同社では、検証の結果、より多くの豆乳を採ることのできる高効率な大豆絞り装置を導入することで歩留まりの向上を目指しました。

新たな装置は従来よりも高い圧力を加えて絞れるため、原材料からより多くの豆乳を得ることが可能となり、大豆60キロあたりの収量が約8%増加。歩留まりが向上すれば、当然、使用する原料は少ない量で済むため、年間では52,200キロの原材料使用量の削減が可能となり、現在の大豆価格で換算すると約800万円の削減効果が見込まれます。

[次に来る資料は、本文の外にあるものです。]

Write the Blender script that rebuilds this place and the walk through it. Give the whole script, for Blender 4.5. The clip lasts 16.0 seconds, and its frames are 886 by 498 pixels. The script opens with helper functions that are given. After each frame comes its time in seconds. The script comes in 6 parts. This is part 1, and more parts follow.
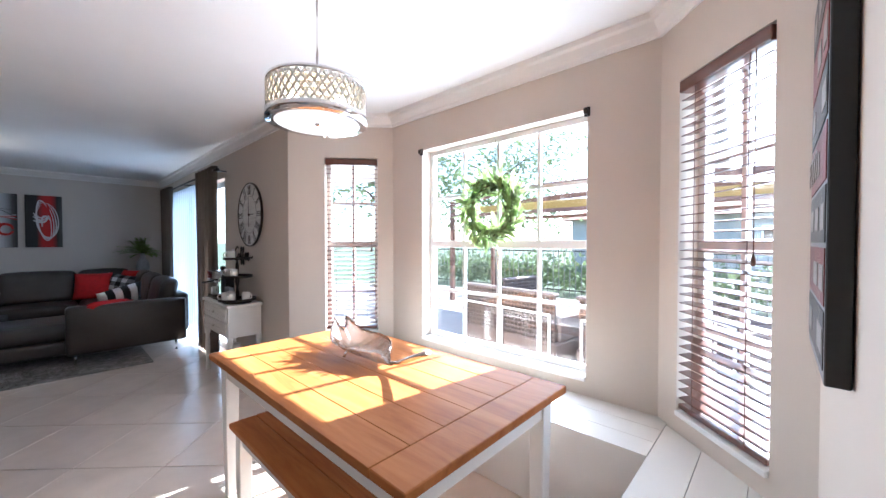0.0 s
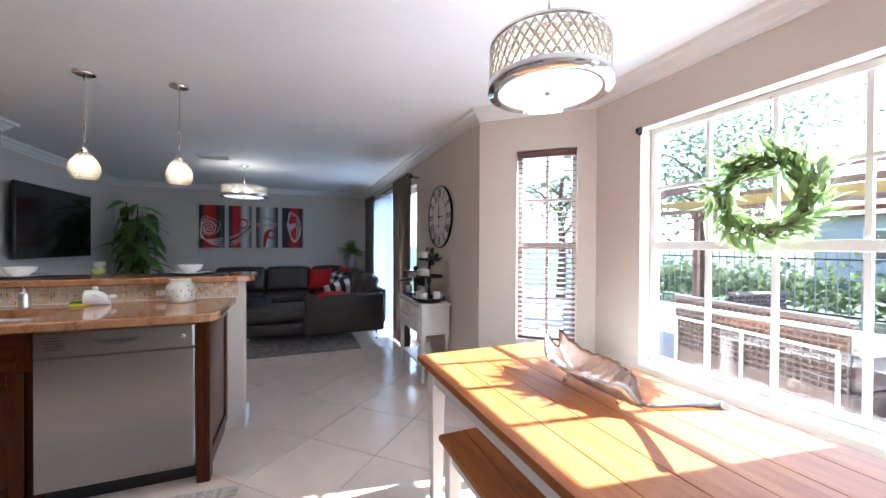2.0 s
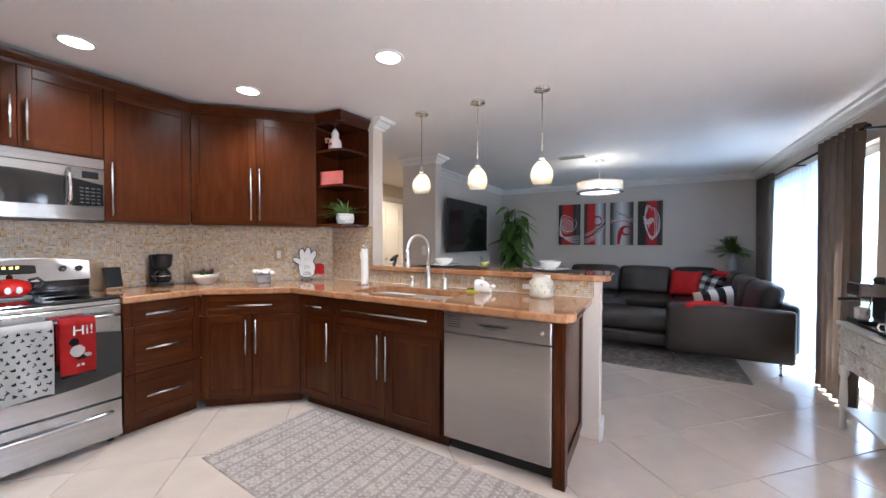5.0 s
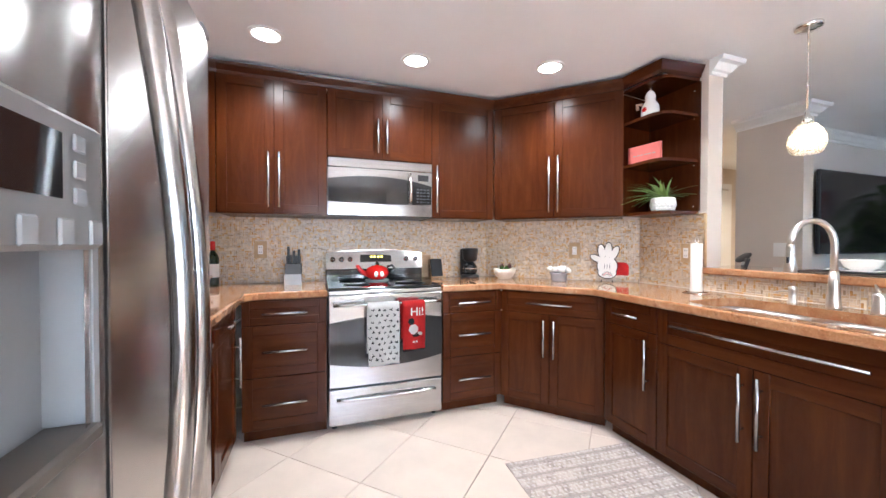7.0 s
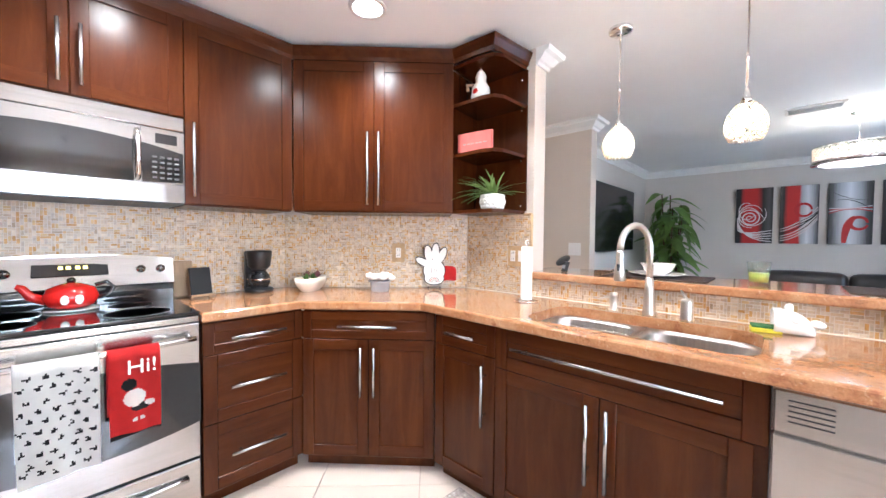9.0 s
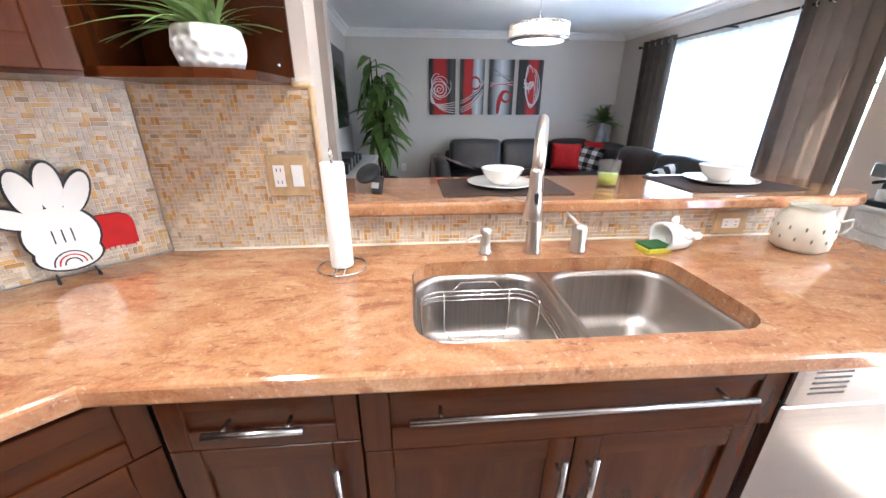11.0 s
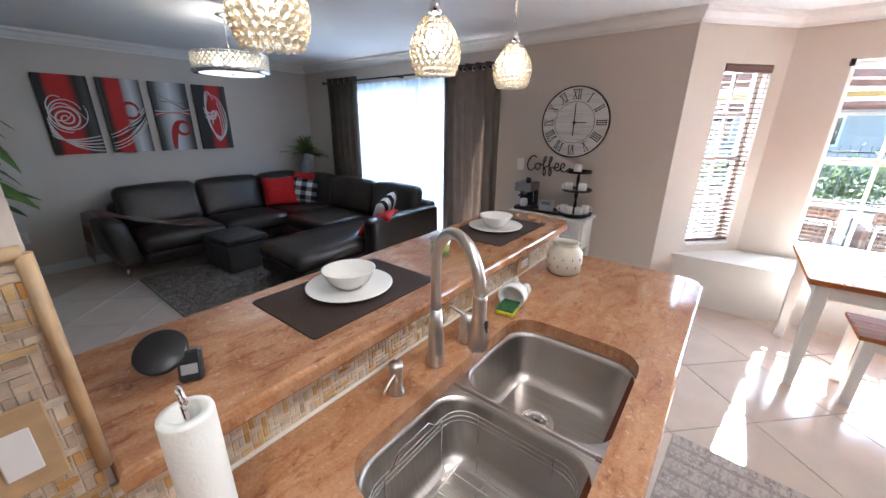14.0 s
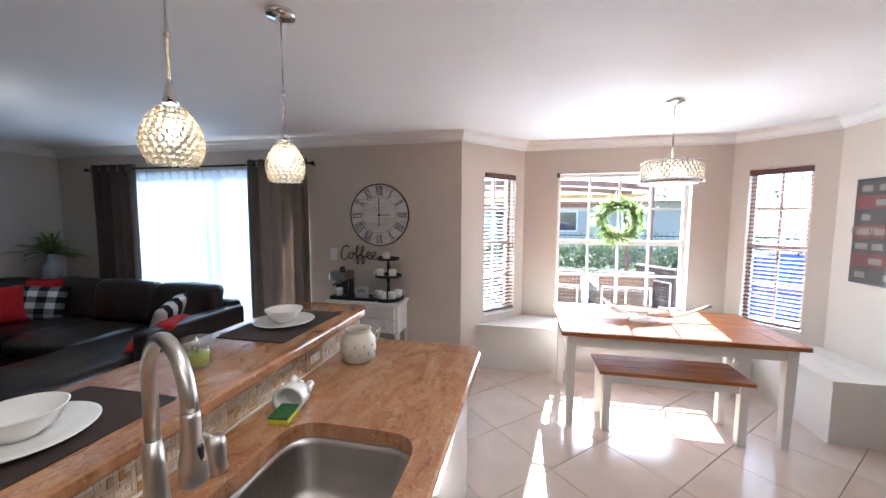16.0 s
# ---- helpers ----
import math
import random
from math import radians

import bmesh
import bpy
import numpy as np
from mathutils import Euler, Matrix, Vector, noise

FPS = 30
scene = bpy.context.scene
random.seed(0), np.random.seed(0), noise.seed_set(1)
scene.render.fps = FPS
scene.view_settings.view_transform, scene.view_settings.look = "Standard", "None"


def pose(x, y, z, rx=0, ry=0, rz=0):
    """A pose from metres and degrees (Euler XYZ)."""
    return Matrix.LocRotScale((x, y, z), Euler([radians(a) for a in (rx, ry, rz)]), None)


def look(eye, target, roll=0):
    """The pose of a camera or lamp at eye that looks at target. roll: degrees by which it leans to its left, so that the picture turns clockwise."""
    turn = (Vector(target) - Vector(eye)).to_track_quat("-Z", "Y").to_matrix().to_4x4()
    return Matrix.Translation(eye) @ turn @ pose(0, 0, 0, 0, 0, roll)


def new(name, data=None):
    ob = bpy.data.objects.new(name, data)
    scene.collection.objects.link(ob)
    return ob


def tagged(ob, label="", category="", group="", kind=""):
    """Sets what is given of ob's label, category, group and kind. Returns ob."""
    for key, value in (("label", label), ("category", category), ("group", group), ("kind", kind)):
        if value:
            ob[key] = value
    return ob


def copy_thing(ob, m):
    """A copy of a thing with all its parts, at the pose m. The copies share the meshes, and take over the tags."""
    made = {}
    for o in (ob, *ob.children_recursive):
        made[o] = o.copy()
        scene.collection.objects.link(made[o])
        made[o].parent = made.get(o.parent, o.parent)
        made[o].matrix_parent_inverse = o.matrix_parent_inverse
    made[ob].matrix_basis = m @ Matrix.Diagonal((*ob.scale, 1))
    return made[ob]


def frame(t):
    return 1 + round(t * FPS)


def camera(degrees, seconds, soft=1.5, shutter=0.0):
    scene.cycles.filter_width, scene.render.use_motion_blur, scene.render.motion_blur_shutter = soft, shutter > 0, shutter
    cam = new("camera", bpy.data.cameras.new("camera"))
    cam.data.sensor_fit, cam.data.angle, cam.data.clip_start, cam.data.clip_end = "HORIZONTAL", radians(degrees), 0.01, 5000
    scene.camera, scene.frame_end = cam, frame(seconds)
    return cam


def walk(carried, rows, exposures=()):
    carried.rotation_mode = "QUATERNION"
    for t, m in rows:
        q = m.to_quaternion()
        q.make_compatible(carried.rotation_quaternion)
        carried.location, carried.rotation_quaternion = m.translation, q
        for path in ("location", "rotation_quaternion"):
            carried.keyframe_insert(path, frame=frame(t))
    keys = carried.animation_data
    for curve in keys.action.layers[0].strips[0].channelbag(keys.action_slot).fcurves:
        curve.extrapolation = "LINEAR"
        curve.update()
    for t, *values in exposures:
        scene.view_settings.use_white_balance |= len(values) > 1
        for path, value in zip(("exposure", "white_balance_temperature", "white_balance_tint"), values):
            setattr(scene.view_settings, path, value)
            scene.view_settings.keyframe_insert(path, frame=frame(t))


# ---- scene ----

また、この装置の導入によって1時間あたりの収量も増えたため、その後の工程も含めて生産ライン全体の稼働時間が減り、その分の人件費や電力消費量も減少。さらに、おからに含まれる水分有量も減ったことで、(おからの排出量は従来より10%削減され、50キロに減少)、廃棄処理の費用も削減されました。

本事業実施による成果

【高性能大豆絞り設備の導入による輸入大豆使用量の削減】
事業実施前 22,158kg/月 → 事業実施後 20,385kg/月(8%程度の使用量削減)

※大豆絞り装置の導入により豆乳の収量が向上し、おからの廃棄量も削減

品質と付加価値の向上により、高収益率商品の開発にも取り組む

おぐりでは、「生産の改善に終わりはない」としており、今後は生産性の向上によって得られた時間を用いて高品質・高付加価値・高収益率の商品を開発するとともに、高単価商品を扱う店舗等への販路拡大も進めていく予定です。

新装置を導入した油揚げ・厚揚げの生産ラインにおいては、豆腐質の含有率や皮の厚さなどを工夫することで、舌触り、食感、見た目、サイズ感など様々な観点から高品質かつお客様のニーズに合った商品開発を進める構想であり、将来的にはフライヤーや省力タイプの成型機などの設備投資も視野に入れています。




本事業のポイント

最適なロス削減のために、製造実績の分析と適切な投資判断が重要

本事業では、原材料価格の高騰への対応として、製造技術の改善や人的教育によるロス削減を進めていましたが、更なる削減のために燃料費や人件費に効く原材料の歩留まり向上に取り組みました。高効率な大豆絞り装置を導入することで、従来より多くの豆乳を採れるようになりました。設備導入への準備段階としてこちらの事業者では、大豆1俵から採れる豆乳の収量を計測・分析・評価を行い設備導入の効果を検証しています。効果的な歩留まり改善を進める際には、理論上の目標値をいかに設定するか、が重要です。そのためにも、製造実績データの分析を行い、投資判断を適切に行うことが重要です。